Research suggests higher benefits reduce job-search intensity. This wasn’t a problem earlier in the pandemic when jobs were scarce. But it’s hard to say how much they may or may not be a factor now.
Are there other factors?
The coronavirus — not unemployment benefits — is likely the primary issue, according to labor experts.
New daily infections, while falling, are still in the tens of thousands. And less than half (46%) of American adults are fully vaccinated, according to the Centers for Disease Control and Prevention. (That share, which includes seniors, is lower among the working population.)
I don’t think it’s possible to quantify how much each factor contributes to labor shortages. There are so many different headwinds blowing at the same time.Daniel Zhaosenior economist at Glassdoor
Vaccines also weren’t widely available until recently. Workers need two to six weeks for full efficacy of the regimen — meaning many can’t safely return to work until June, according to Diane Swonk, chief economist at Grant Thornton.
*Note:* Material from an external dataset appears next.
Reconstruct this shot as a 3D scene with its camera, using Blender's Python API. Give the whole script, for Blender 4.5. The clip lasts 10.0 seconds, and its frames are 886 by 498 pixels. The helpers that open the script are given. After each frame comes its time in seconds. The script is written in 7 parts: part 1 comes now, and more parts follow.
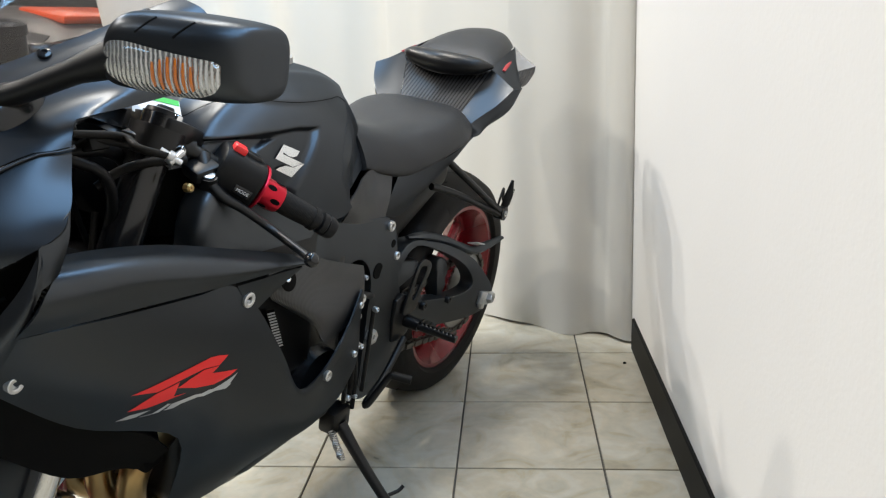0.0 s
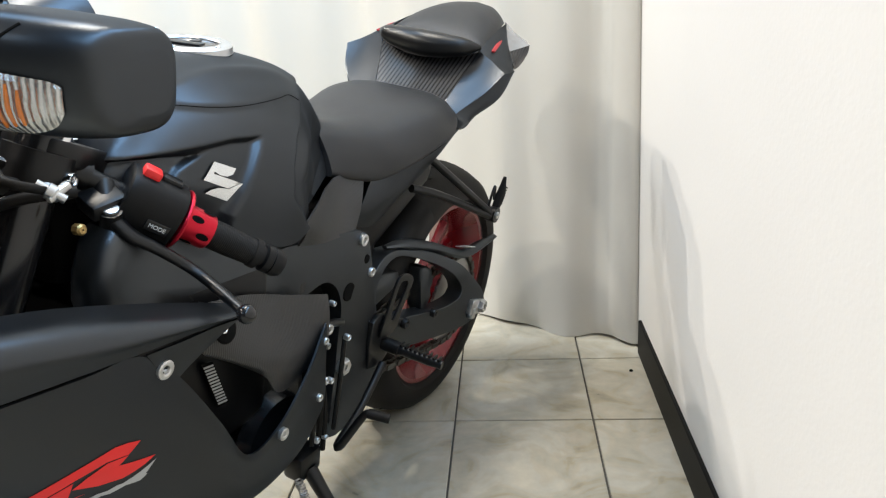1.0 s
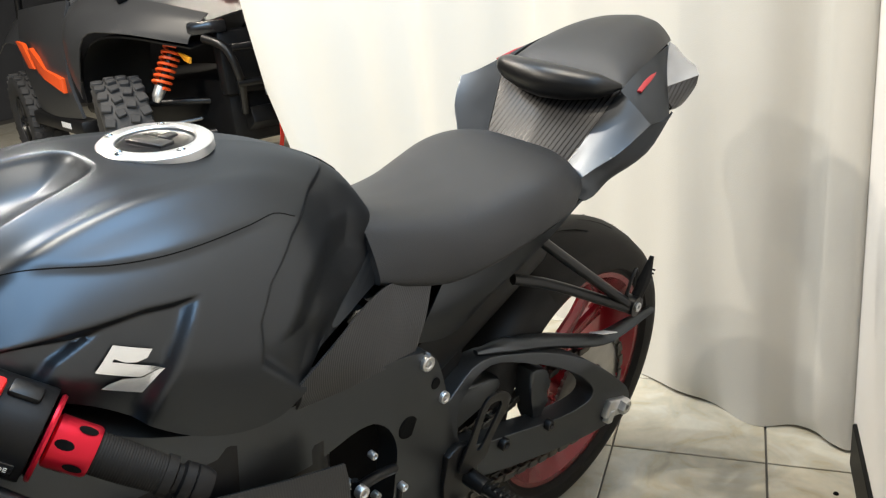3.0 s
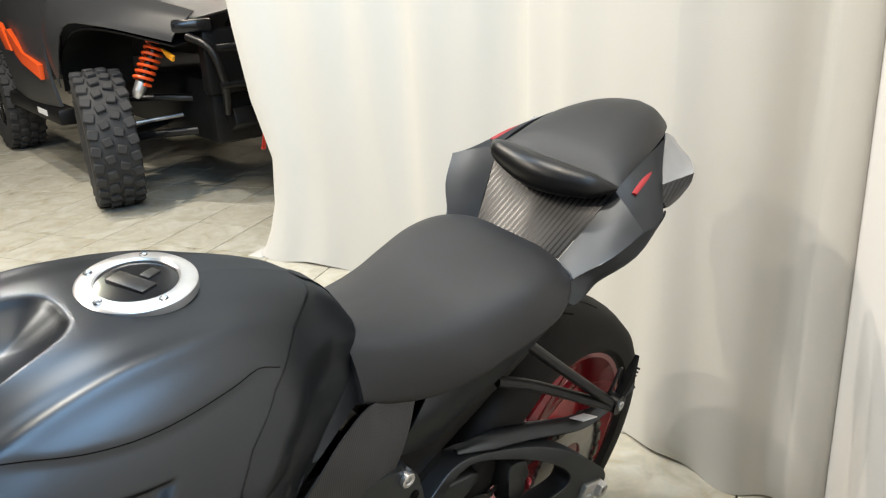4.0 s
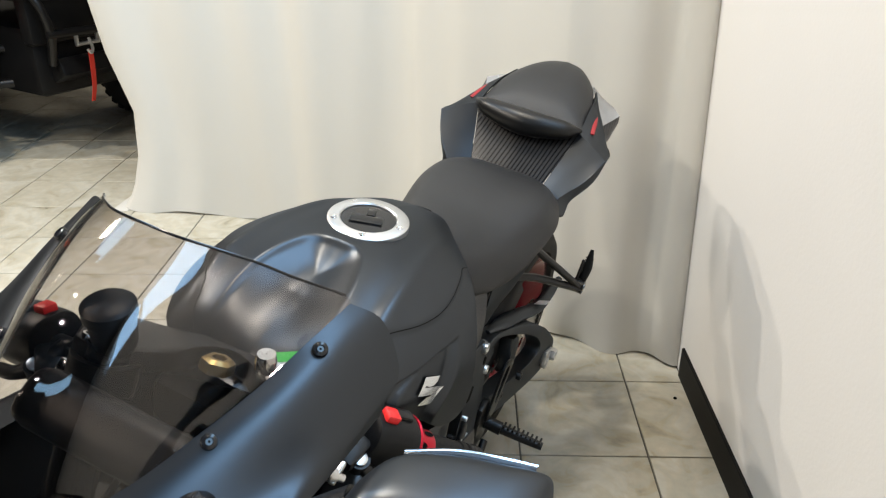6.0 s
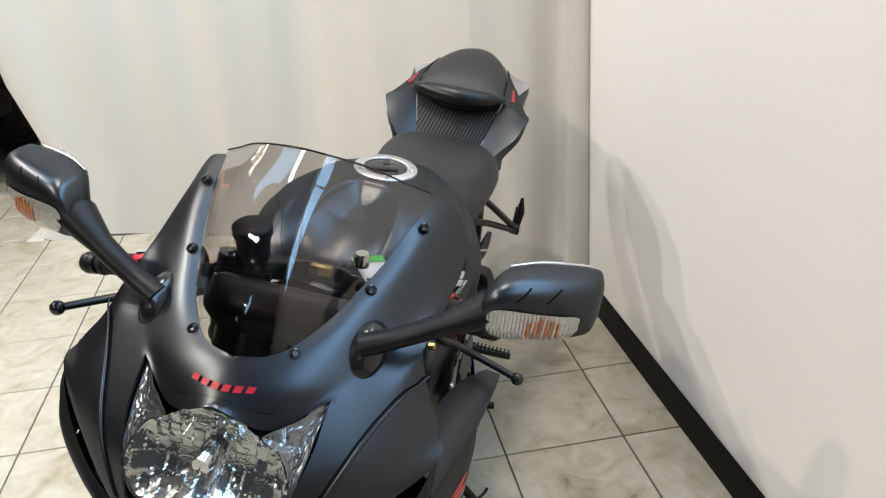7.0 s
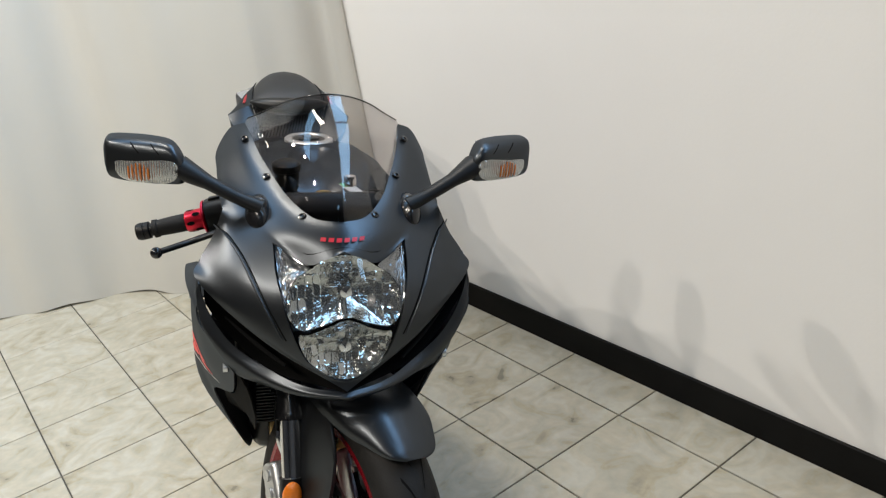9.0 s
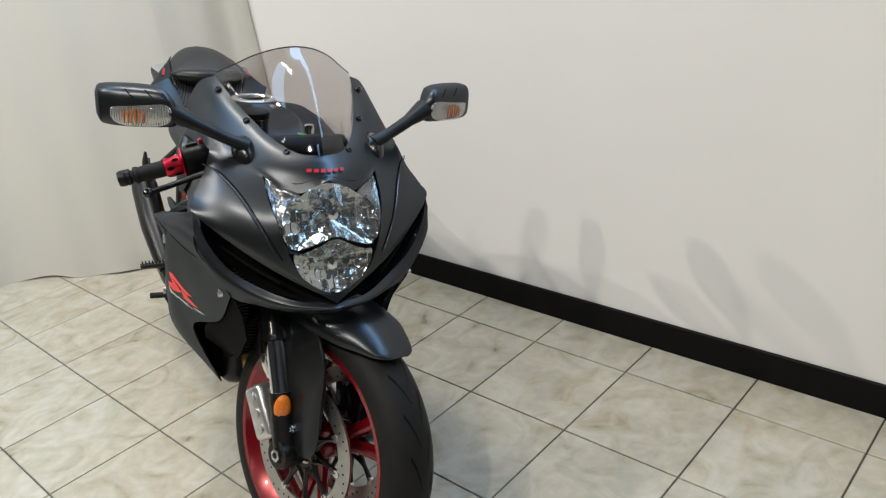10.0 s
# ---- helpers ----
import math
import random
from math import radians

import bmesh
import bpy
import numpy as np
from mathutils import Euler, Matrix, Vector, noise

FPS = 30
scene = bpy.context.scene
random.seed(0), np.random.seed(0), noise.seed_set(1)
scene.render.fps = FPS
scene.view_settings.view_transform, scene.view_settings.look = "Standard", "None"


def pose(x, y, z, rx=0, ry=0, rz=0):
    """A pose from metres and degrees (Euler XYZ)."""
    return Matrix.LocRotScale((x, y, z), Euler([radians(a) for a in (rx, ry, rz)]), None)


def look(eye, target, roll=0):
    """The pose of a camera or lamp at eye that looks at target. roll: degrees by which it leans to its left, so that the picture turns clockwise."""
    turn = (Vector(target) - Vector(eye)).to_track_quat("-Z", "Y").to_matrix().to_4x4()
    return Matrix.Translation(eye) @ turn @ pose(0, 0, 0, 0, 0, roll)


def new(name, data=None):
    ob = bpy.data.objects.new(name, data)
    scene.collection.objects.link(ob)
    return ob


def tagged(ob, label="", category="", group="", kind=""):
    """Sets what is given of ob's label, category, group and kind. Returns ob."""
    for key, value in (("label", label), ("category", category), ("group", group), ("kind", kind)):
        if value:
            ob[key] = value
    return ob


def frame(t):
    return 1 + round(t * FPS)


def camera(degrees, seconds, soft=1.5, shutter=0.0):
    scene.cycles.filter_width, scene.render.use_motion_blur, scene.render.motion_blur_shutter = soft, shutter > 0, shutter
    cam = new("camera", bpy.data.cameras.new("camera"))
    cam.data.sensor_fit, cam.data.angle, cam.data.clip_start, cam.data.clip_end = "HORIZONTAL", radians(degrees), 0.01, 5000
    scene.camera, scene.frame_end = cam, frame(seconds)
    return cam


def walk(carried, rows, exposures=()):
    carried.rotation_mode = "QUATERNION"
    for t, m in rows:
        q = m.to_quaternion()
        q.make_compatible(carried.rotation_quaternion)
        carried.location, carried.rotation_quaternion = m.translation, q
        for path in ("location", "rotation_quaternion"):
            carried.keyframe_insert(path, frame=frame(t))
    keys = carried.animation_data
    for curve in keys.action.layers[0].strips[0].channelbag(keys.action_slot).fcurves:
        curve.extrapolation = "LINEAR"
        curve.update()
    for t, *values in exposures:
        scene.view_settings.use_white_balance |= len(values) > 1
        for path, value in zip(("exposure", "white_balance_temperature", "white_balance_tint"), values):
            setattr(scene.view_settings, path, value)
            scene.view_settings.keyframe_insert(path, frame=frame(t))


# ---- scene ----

There are other pandemic-era contributors, too: erratic school re-openings, child-care duties and a dearth of after-school programs that largely help low-income parents. Many baby boomers opted to retire early and may not rejoin the labor force — reducing overall labor supply.
The labor-shortage discussion is also often divorced from the issue of wages and hours — workers may want a job but not at prevailing wages or on erratic or part-time schedules.
It may also be unrealistic to expect workers to take a job at the same speed at which jobs are being posted. Labor supply typically takes longer to respond than demand, Zhao said.
“I don’t think it’s possible to quantify how much each factor contributes to labor shortages,” he said. “There are so many different headwinds blowing at the same time.”
Further, states opting out of federal unemployment funding may dilute some demand for businesses — and the need for additional workers — if it contributes to less spending at the local level.
Some states pay a return-to-work bonus. What’s that?
Montana and Arizona are replacing enhanced unemployment benefits with a one-time bonus for people who find and hold a job.
Arizona is offering $1,000 and $2,000 bonuses (on a first-come, first-served basis) to those who find part- and full-time jobs, respectively. They must complete at least 10 weeks of work.
Montana’s paying a $1,200 bonus to people who find full-time employment for four weeks.
Is this all set in stone?
Not necessarily.
Sen. Bernie Sanders, I-Vt., and the National Employment Law Project petitioned U.S. Labor Secretary Marty Walsh this week to intervene on behalf of workers.
They argue Walsh has the legal authority to prevent the loss of benefits for self-employed, gig and other workers collecting PUA, due to certain wording in the CARES Act. (It seems the same flexibility wouldn’t apply to other programs, however.)
It’s unclear if the Labor Department will attempt to intervene.